Let’s be honest: Aliens are having a bit of a moment. A 30-year moment, to be precise. Ever since Steven Spielberg introduced a loveable penis-fingered alien to audiences in 1982, we’ve had the fever.
This didn’t used to be such an all-encompassing obsession. Aliens didn’t used to be the ‘twist’ to every horror movie or futuristic story. Think about the past year in films alone. 10 Cloverfield Lane. The Martian. Independence Day…again. The tired, ceaseless march of Star Wars and Star Trek sequels. And now, we have AHS season 6 fast approaching with its abduction theme.
Now personally, I’ll never understand this culture’s fascination with stories about life on other planets. No matter how you spin it, it feels dated, empty, and deeply uninteresting. That said, I might have to eat my hat.
The trailer for the Denis Villeneuve TIFF hit Arrival came out today, and boy is it…something. It’s got Amy Adams. It’s got Jeremy Renner. It’s got octopus-like creatures throwing themselves against an aquarium wall. And that’s about it. But if that’s not enough for you then brother, I don’t know what is!
It’s that it’s about language.
This might not sound too radical or revolutionary to you, but personally I find it to be kind of a huge step up from the usual, Cold War-derived “the aliens are here, run!” plotline. One line in the trailer stuck out in particular, when Adams says:
“They need to know the difference between a weapon and a tool. Language is messy and sometimes it can be both.”

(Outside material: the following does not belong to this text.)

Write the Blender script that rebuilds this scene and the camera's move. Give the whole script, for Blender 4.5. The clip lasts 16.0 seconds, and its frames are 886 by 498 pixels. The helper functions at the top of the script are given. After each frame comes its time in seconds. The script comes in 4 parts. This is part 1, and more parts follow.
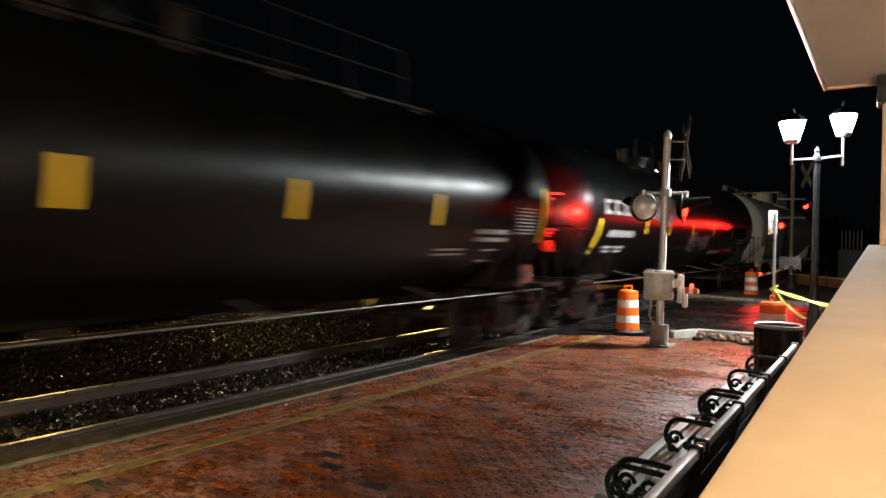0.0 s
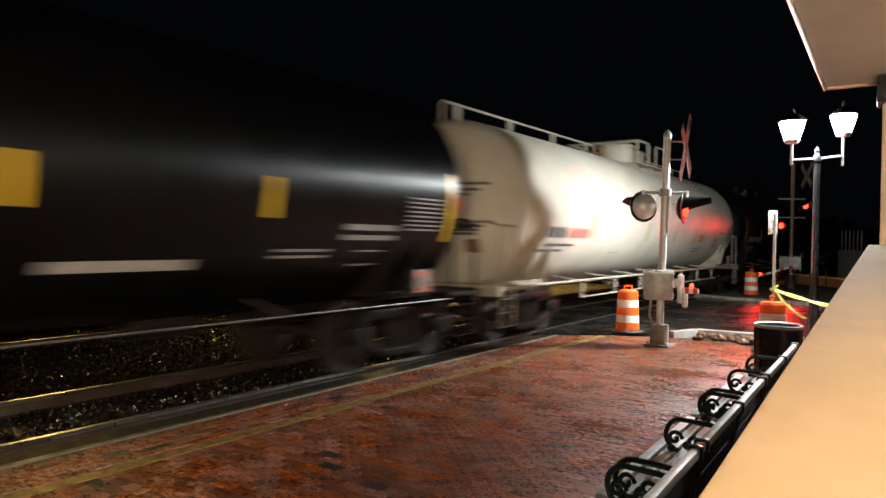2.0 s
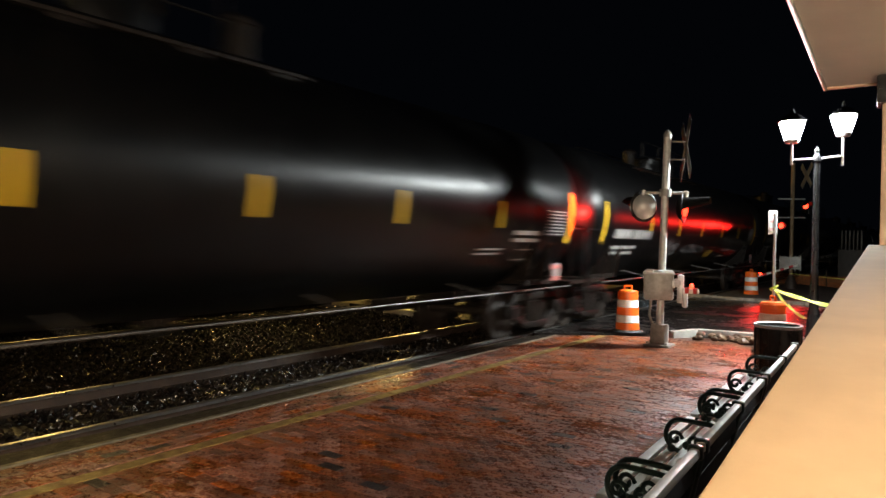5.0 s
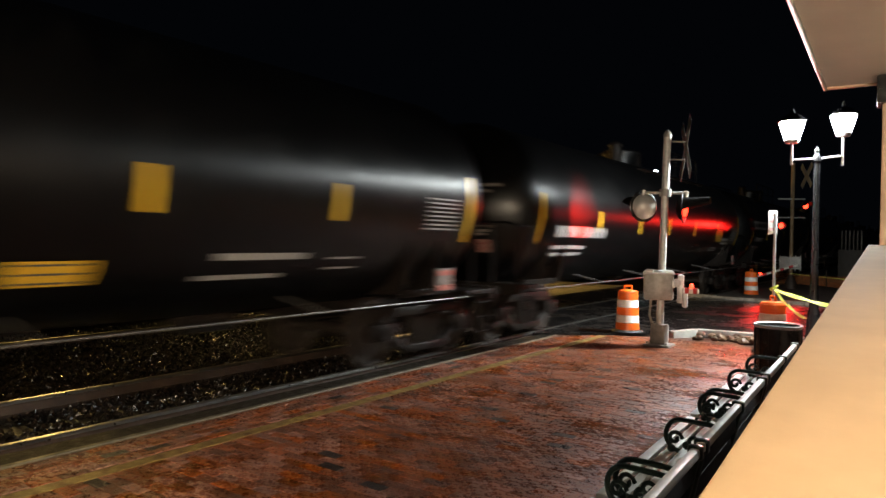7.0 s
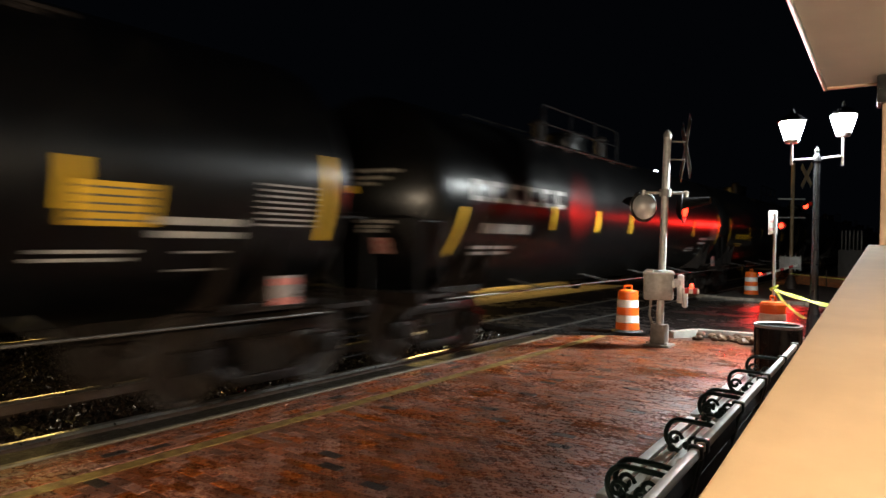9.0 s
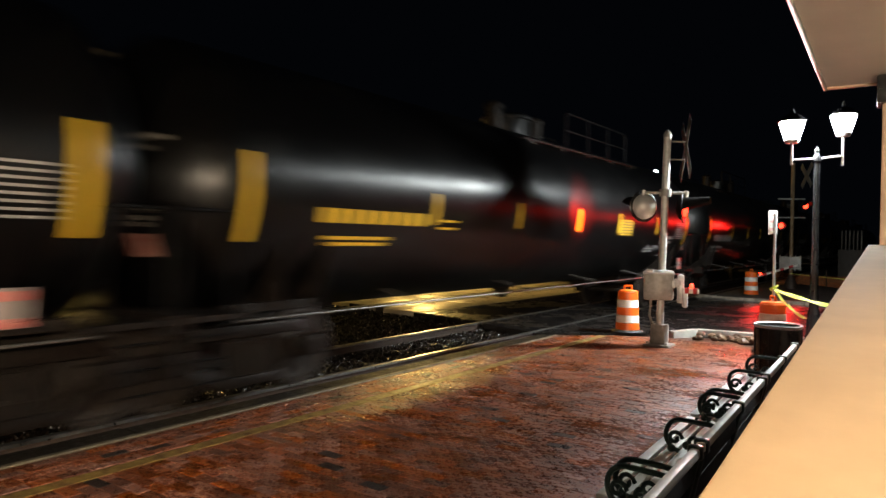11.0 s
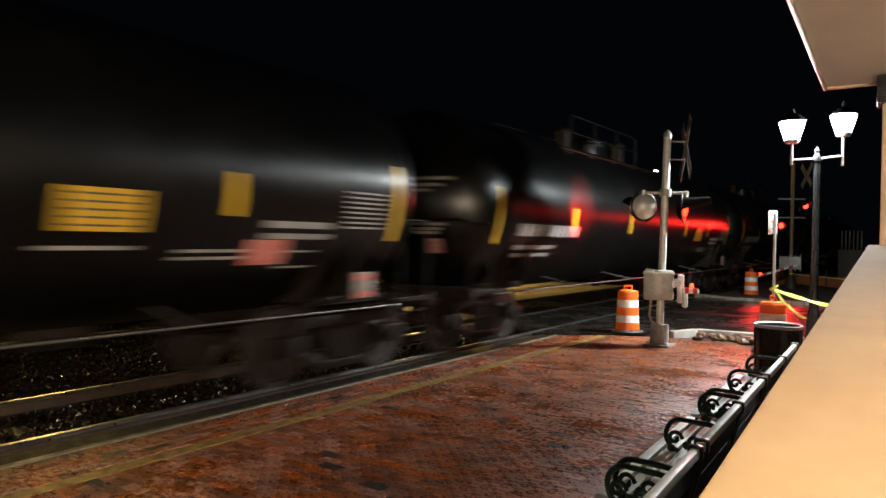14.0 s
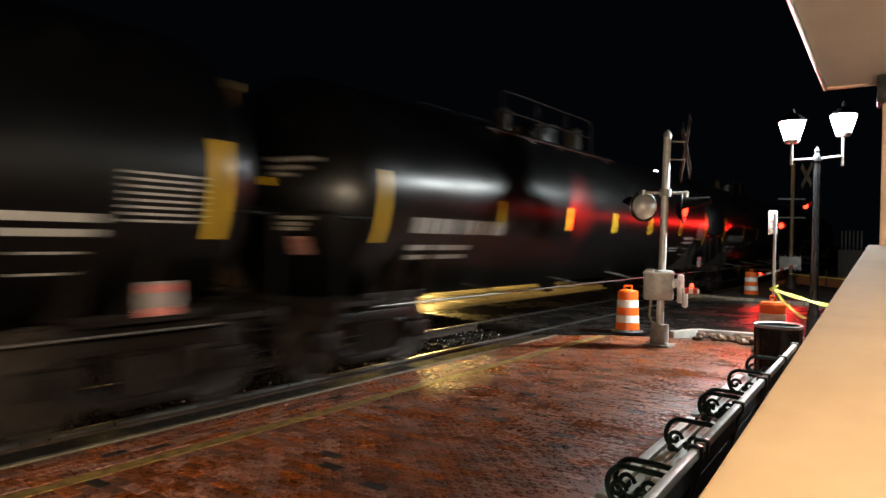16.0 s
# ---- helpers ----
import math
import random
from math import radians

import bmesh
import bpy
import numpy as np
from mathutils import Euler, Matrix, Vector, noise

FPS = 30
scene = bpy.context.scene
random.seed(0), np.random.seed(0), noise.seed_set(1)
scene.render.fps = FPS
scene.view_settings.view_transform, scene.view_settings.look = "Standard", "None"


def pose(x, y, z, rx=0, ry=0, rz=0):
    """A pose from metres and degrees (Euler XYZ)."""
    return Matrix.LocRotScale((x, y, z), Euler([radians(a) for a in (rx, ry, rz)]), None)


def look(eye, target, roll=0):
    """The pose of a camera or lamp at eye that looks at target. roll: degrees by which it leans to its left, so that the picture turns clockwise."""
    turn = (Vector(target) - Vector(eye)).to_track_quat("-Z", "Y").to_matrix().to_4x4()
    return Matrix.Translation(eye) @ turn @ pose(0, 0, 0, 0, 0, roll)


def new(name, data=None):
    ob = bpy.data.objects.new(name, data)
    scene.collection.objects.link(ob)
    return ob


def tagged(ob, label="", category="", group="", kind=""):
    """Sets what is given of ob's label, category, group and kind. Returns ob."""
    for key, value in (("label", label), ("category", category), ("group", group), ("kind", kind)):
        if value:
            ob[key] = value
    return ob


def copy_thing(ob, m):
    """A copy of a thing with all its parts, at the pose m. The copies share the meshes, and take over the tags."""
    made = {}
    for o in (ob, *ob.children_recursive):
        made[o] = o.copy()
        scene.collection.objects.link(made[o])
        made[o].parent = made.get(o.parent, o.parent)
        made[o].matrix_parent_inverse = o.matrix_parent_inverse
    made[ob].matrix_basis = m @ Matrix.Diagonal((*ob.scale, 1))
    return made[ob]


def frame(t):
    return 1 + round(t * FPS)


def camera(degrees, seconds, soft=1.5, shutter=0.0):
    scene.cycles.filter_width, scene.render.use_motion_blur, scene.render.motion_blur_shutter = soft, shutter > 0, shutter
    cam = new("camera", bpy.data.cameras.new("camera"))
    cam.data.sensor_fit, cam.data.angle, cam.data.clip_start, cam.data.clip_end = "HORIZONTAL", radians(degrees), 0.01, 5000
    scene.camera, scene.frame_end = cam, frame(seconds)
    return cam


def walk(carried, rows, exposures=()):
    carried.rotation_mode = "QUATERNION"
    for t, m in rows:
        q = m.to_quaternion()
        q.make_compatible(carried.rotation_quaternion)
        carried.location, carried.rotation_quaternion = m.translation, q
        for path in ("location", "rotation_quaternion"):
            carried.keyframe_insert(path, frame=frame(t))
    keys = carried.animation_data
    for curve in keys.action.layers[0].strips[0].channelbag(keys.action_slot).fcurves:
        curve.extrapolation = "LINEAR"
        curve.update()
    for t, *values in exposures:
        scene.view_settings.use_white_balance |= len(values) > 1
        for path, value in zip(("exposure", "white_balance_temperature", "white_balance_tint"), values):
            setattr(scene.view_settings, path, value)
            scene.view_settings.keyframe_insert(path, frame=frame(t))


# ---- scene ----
cam = camera(66.32, 16.0, shutter=1.0)
EYE = (0.0, 0.0, 1.72)
AIM = (-0.58065, 0.81406, 1.72 - 0.01327)
VIEW = look(EYE, AIM, 0.8)
walk(cam, [(0.0, VIEW), (16.0, VIEW)])

# ---- light ----
world = bpy.data.worlds.new("night")
scene.world = world
world.use_nodes = True
world.node_tree.nodes["Background"].inputs[0].default_value = (0.10, 0.13, 0.20, 1)
world.node_tree.nodes["Background"].inputs[1].default_value = 0.009
scene.view_settings.exposure = 0.0


def lamp(name, kind, where, power, colour, size=0.1, aim=None, spread=None, blend=0.6):
    data = bpy.data.lights.new(name, kind)
    data.energy, data.color = power, colour
    if kind == "AREA":
        data.size = size
    else:
        data.shadow_soft_size = size
    if kind == "SPOT":
        data.spot_size, data.spot_blend = radians(spread), blend
    ob = new(name, data)
    ob.matrix_world = look(where, aim) if aim else Matrix.Translation(where)
    return ob


LAMP_L, LAMP_R = (-1.93, 13.03, 3.73), (-1.21, 13.55, 3.86)
COOL = (0.93, 1.0, 1.0)
WARM = (1.0, 0.82, 0.60)
SODIUM = (1.0, 0.62, 0.16)
RED = (1.0, 0.018, 0.012)
# the lanterns glow all round, and their roofs throw more light downwards
for where in (LAMP_L, LAMP_R):
    lamp("street_light", "POINT", where, 430, COOL, 0.17)
    lamp("street_light", "SPOT", where, 1450, COOL, 0.17, (where[0], where[1] + 0.001, 0), 176, 0.85)
for y in (-2.6, -7.0):
    lamp("canopy_light", "POINT", (1.95, y, 2.28), 1400, WARM, 0.12)
lamp("sodium_light", "POINT", (-15.5, 20.4, 3.38), 1300, SODIUM, 0.18)
lamp("sodium_light", "POINT", (-18.0, 8.0, 3.28), 190, SODIUM, 0.15)

# ---- materials ----
MATS = {}


def material(name, colour, rough=0.5, metal=0.0, colour2=None, scale=6.0, bump=0.0, bump_scale=40.0, rough2=None, coat=0.0, by_piece=0.0, specular=0.5, stretch=0.0, patches=0.0):
    if name in MATS:
        return MATS[name]
    m = bpy.data.materials.new(name)
    m.use_nodes = True
    nt = m.node_tree
    b = nt.nodes["Principled BSDF"]
    link = nt.links.new
    b.inputs["Base Color"].default_value = (*colour, 1)
    b.inputs["Roughness"].default_value = rough
    b.inputs["Metallic"].default_value = metal
    b.inputs["Coat Weight"].default_value = coat
    b.inputs["Specular IOR Level"].default_value = specular
    if stretch:
        tan = nt.nodes.new("ShaderNodeTangent")
        tan.direction_type, tan.axis = "RADIAL", "Y"
        b.inputs["Anisotropic"].default_value = stretch
        b.inputs["Anisotropic Rotation"].default_value = 0.25
        link(tan.outputs["Tangent"], b.inputs["Tangent"])
    geo = nt.nodes.new("ShaderNodeTexCoord")
    n1 = nt.nodes.new("ShaderNodeTexNoise")
    n1.inputs["Scale"].default_value, n1.inputs["Detail"].default_value = scale, 8
    n1.inputs["Roughness"].default_value = 0.65
    link(geo.outputs["Object"], n1.inputs["Vector"])
    if colour2:
        ramp = nt.nodes.new("ShaderNodeValToRGB")
        ramp.color_ramp.elements[0].position, ramp.color_ramp.elements[1].position = 0.36, 0.66
        ramp.color_ramp.elements[0].color, ramp.color_ramp.elements[1].color = (*colour, 1), (*colour2, 1)
        link(n1.outputs["Fac"], ramp.inputs["Fac"])
        out = ramp.outputs["Color"]
        if by_piece:
            info = nt.nodes.new("ShaderNodeObjectInfo")
            isl = nt.nodes.new("ShaderNodeNewGeometry")
            add = nt.nodes.new("ShaderNodeMath")
            add.operation = "ADD"
            link(info.outputs["Random"], add.inputs[0])
            link(isl.outputs["Random Per Island"], add.inputs[1])
            fr = nt.nodes.new("ShaderNodeMath")
            fr.operation = "FRACT"
            link(add.outputs[0], fr.inputs[0])
            rng = nt.nodes.new("ShaderNodeMapRange")
            rng.inputs["To Min"].default_value, rng.inputs["To Max"].default_value = 1 - by_piece, 1 + by_piece
            link(fr.outputs[0], rng.inputs["Value"])
            hsv = nt.nodes.new("ShaderNodeHueSaturation")
            link(rng.outputs["Result"], hsv.inputs["Value"])
            mix = nt.nodes.new("ShaderNodeMath")
            mix.operation = "MULTIPLY"
            mix.inputs[1].default_value = 7.31
            link(fr.outputs[0], mix.inputs[0])
            fr2 = nt.nodes.new("ShaderNodeMath")
            fr2.operation = "FRACT"
            link(mix.outputs[0], fr2.inputs[0])
            sat = nt.nodes.new("ShaderNodeMapRange")
            sat.inputs["To Min"].default_value, sat.inputs["To Max"].default_value = 1 - 0.5 * by_piece, 1 + 0.3 * by_piece
            link(fr2.outputs[0], sat.inputs["Value"])
            link(sat.outputs["Result"], hsv.inputs["Saturation"])
            link(out, hsv.inputs["Color"])
            out = hsv.outputs["Color"]
        link(out, b.inputs["Base Color"])
    if rough2 is not None:
        rr = nt.nodes.new("ShaderNodeMapRange")
        rr.inputs["From Min"].default_value, rr.inputs["From Max"].default_value = 0.35, 0.65
        rr.inputs["To Min"].default_value, rr.inputs["To Max"].default_value = rough, rough2
        link(n1.outputs["Fac"], rr.inputs["Value"])
        out = rr.outputs["Result"]
        if patches:
            n3 = nt.nodes.new("ShaderNodeTexNoise")
            n3.inputs["Scale"].default_value, n3.inputs["Detail"].default_value = patches, 5
            where = nt.nodes.new("ShaderNodeNewGeometry")
            link(where.outputs["Position"], n3.inputs["Vector"])
            wet = nt.nodes.new("ShaderNodeMapRange")
            wet.inputs["From Min"].default_value, wet.inputs["From Max"].default_value = 0.38, 0.62
            wet.inputs["To Min"].default_value, wet.inputs["To Max"].default_value = 0.55, 1.35
            link(n3.outputs["Fac"], wet.inputs["Value"])
            mul = nt.nodes.new("ShaderNodeMath")
            mul.operation = "MULTIPLY"
            link(out, mul.inputs[0])
            link(wet.outputs["Result"], mul.inputs[1])
            out = mul.outputs[0]
        link(out, b.inputs["Roughness"])
    if bump:
        n2 = nt.nodes.new("ShaderNodeTexNoise")
        n2.inputs["Scale"].default_value, n2.inputs["Detail"].default_value = bump_scale, 6
        link(geo.outputs["Object"], n2.inputs["Vector"])
        bp = nt.nodes.new("ShaderNodeBump")
        bp.inputs["Strength"].default_value, bp.inputs["Distance"].default_value = bump, 0.02
        link(n2.outputs["Fac"], bp.inputs["Height"])
        link(bp.outputs["Normal"], b.inputs["Normal"])
    MATS[name] = m
    return m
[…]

That concept alone changes the game for what Arrival could be. It’s not being set up as an alien invasion film—it’s being set up as an Alien colonization film, something that’s much more relevant, interesting, and related to our own history.
To use the idea of an alien descent as an opportunity to look at how our culture might deal with it is huge. How would humans react from country to country? How would we make room? What would alien racism look like? What would alien appropriation look like? Would red-staters be afraid, eventually, aliens taking our jobs?
Ridiculous as all this sounds, it’s a far sight better than the pointless questions most films of this kind bring up. To marry real world concepts with fantastical art and design in a seamless and provocative way is a huge achievement in the world of sci-fi and fantasy. A statement film like Arrival isn’t something that even our best sci-fi directors seem pressed to make.